Of all the lines in the data below, how many contain "keys"? Report that number alone.

* Material

-.-.-

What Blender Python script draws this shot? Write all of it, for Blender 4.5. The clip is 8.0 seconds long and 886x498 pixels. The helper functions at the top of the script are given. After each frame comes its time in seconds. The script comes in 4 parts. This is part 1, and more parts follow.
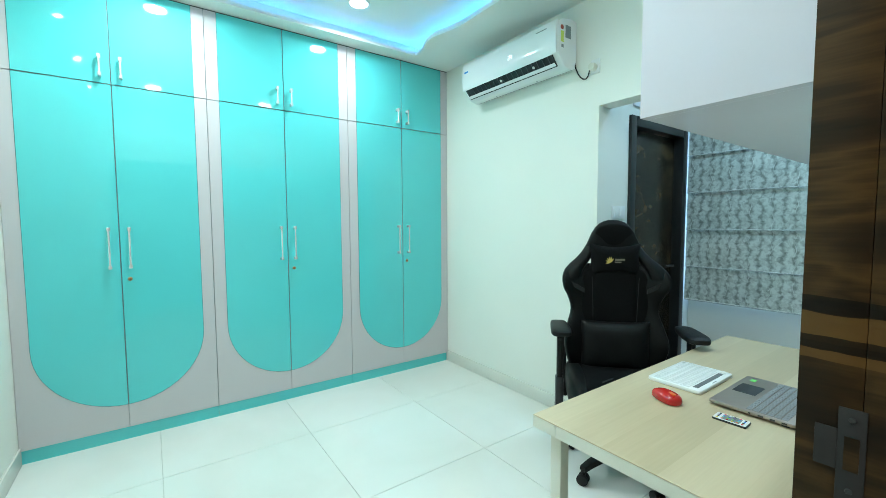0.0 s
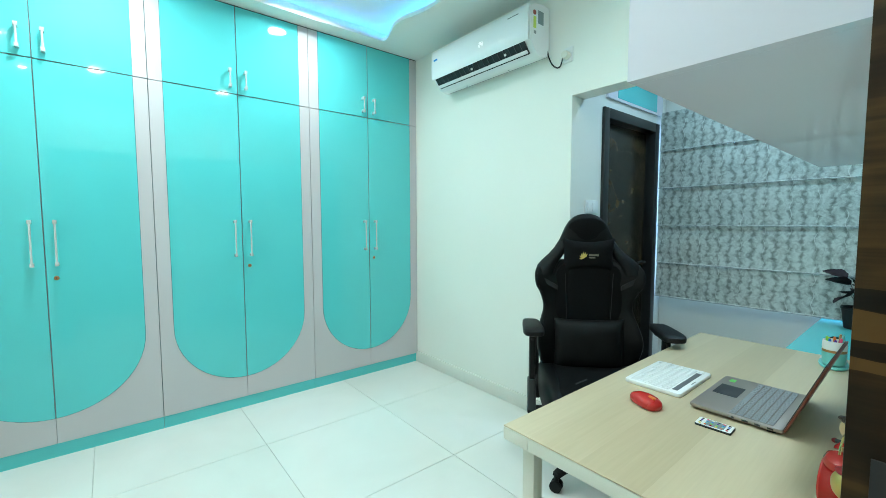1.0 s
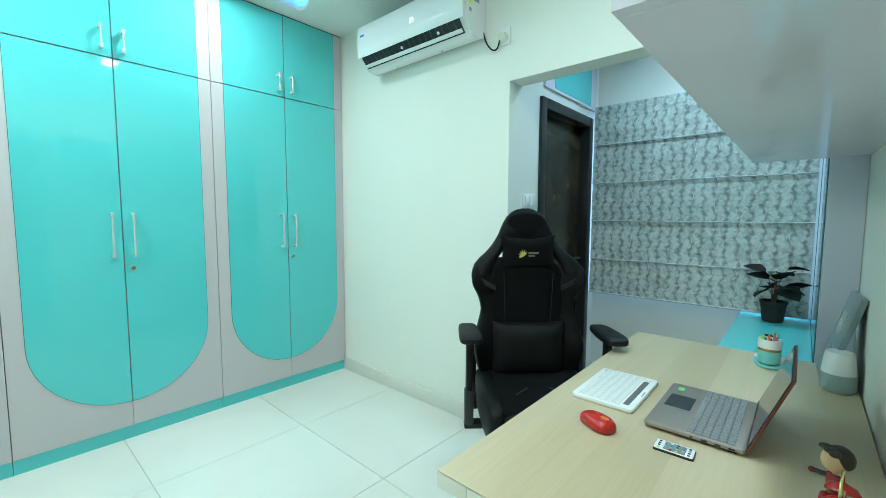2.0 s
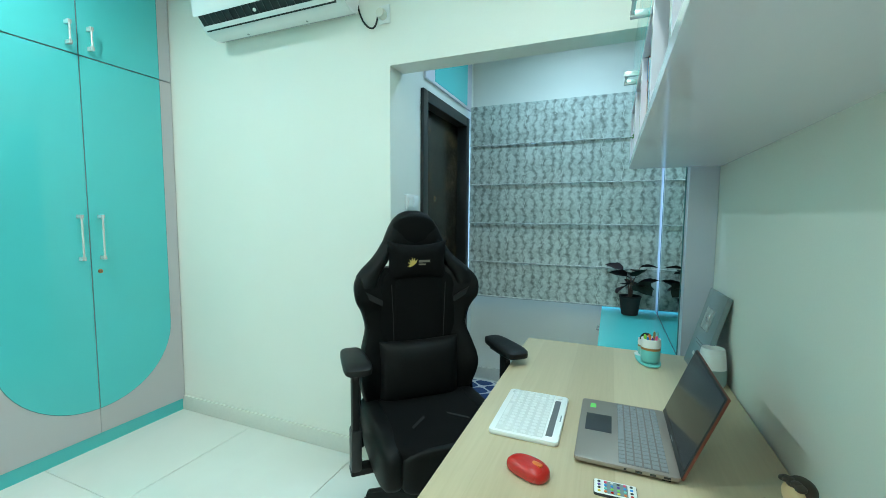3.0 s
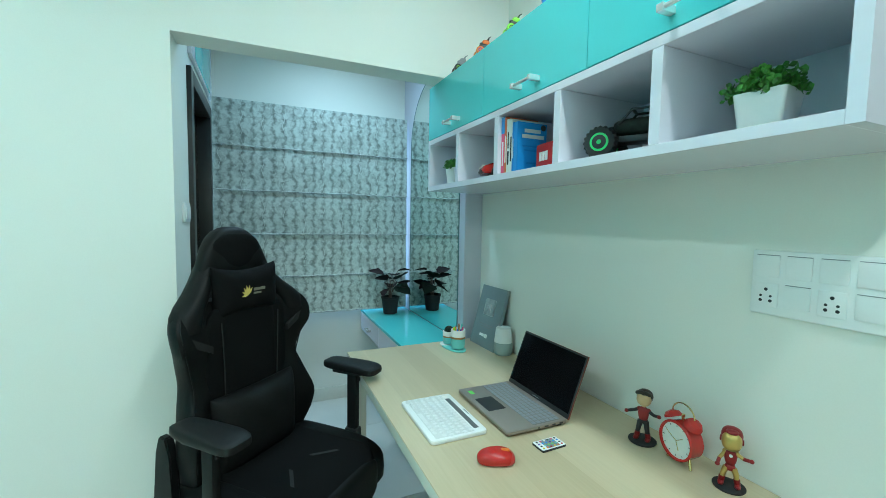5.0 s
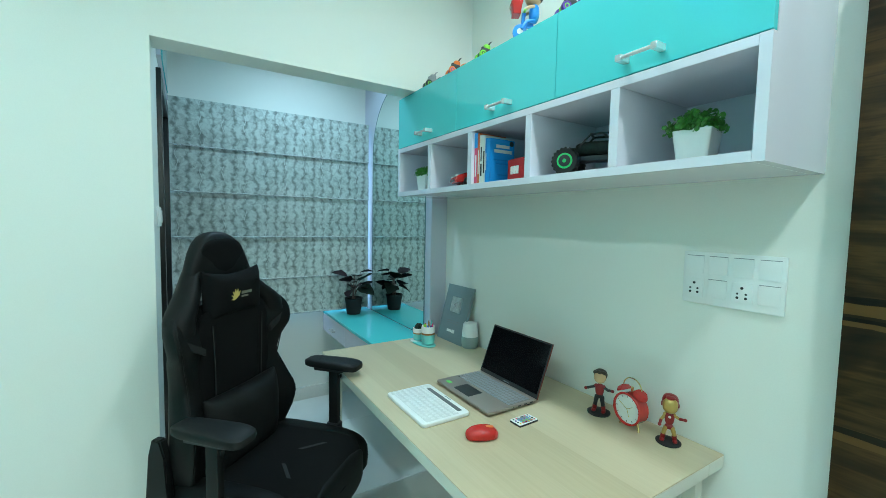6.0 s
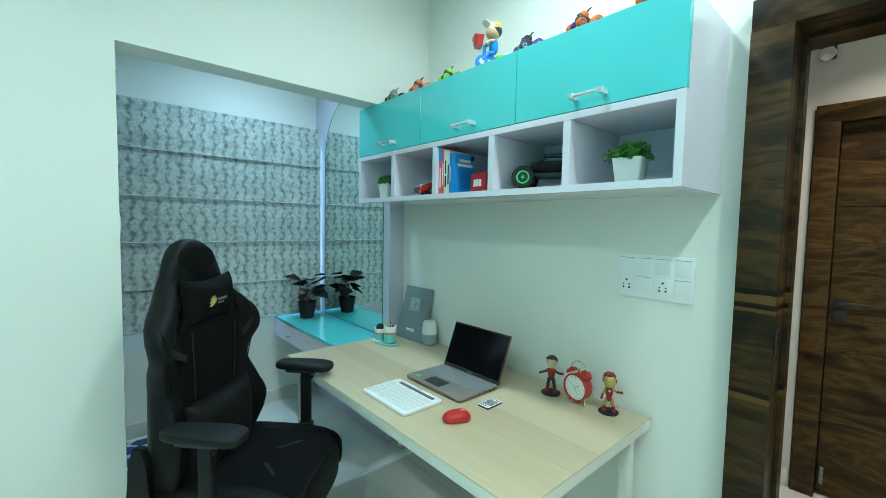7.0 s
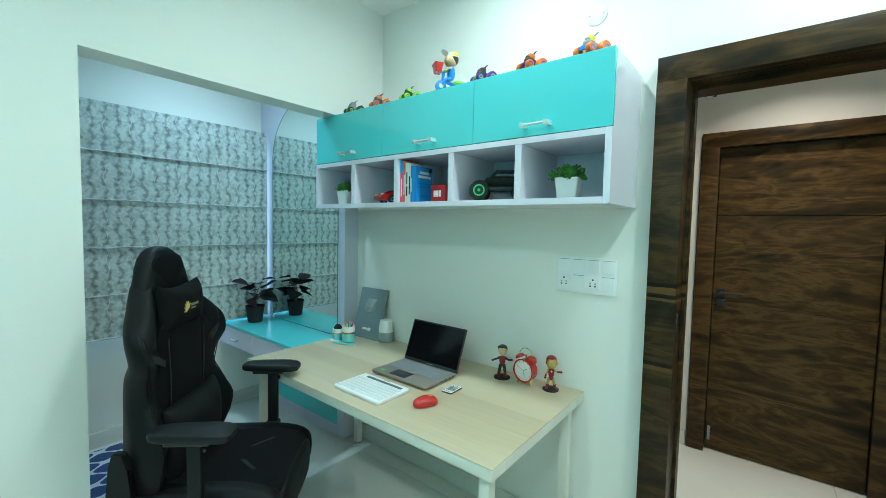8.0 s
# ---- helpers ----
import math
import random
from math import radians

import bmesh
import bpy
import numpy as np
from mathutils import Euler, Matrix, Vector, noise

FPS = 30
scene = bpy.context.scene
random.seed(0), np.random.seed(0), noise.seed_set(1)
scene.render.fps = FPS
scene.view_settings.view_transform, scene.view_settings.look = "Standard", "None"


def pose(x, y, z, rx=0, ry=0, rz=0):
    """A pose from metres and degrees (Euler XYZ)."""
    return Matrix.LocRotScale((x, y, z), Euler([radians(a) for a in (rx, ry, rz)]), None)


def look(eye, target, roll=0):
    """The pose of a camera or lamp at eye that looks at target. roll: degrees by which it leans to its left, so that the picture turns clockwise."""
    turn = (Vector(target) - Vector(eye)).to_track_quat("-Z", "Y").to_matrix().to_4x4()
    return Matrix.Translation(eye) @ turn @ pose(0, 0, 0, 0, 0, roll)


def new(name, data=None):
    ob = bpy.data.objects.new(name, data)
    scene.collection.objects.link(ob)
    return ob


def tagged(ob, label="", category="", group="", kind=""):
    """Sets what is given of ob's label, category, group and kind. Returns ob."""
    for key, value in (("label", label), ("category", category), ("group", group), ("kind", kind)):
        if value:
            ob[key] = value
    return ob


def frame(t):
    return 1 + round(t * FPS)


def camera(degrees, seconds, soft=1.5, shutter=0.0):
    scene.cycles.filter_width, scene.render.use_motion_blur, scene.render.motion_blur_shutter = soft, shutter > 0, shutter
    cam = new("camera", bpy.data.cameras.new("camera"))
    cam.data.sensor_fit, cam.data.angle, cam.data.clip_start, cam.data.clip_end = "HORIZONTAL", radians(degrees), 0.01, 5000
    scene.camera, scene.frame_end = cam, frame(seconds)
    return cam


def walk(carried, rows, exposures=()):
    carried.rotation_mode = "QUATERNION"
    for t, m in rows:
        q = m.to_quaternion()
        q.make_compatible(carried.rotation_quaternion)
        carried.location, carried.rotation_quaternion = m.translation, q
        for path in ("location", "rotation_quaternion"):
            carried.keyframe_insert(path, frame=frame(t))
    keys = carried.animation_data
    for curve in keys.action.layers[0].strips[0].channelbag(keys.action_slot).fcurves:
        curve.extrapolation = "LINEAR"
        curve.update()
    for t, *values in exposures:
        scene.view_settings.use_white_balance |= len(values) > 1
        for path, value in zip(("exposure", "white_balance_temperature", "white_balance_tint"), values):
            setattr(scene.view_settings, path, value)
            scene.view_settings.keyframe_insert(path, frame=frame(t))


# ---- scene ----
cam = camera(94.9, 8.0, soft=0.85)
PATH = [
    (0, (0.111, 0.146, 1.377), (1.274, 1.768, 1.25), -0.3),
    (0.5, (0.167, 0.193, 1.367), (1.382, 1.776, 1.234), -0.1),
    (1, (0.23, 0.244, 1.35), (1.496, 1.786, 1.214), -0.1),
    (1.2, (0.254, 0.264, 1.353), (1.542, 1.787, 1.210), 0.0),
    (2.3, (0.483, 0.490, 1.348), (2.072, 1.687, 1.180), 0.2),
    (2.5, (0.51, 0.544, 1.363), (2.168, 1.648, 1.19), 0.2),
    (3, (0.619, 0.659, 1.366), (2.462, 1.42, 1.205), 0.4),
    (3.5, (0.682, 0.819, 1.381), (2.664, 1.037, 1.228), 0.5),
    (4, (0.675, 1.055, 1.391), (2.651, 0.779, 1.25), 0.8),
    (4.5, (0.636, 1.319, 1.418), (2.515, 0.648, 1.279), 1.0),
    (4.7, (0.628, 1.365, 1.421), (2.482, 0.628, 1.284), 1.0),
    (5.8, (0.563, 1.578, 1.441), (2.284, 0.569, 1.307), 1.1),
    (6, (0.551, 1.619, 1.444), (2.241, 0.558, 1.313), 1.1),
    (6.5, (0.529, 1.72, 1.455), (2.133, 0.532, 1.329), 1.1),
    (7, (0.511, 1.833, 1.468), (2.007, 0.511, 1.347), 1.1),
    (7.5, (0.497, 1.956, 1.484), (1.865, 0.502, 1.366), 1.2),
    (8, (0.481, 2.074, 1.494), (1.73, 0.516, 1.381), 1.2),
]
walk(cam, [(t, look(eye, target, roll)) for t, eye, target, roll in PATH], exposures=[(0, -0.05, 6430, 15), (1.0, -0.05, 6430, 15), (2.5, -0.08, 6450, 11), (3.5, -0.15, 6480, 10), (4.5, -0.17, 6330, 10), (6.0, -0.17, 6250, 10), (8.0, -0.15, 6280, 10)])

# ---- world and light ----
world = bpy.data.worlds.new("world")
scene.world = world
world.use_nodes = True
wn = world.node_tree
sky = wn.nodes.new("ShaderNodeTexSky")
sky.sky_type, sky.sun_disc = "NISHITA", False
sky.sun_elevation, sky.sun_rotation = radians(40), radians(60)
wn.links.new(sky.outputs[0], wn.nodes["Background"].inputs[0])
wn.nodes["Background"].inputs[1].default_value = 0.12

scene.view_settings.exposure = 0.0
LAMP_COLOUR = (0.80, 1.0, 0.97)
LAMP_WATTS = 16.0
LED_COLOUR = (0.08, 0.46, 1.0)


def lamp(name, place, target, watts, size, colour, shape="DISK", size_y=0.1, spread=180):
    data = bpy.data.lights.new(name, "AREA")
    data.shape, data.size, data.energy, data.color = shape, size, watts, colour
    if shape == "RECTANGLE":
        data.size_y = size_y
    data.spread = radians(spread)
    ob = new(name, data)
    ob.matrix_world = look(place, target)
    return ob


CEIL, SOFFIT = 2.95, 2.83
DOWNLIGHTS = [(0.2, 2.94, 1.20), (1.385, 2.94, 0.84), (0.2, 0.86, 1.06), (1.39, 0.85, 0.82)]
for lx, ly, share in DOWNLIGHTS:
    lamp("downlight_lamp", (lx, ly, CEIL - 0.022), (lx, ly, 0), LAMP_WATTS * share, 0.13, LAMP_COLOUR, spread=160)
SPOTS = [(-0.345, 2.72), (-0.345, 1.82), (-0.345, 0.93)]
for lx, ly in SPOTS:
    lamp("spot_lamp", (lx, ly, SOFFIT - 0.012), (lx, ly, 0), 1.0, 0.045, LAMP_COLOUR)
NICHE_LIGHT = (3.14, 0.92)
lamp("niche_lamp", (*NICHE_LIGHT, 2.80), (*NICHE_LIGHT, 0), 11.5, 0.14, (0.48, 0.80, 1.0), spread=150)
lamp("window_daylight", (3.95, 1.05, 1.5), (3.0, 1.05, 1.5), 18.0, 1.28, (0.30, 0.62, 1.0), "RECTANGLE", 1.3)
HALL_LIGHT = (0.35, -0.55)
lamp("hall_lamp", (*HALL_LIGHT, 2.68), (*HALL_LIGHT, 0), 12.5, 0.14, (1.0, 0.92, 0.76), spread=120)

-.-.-

* Expected answer
2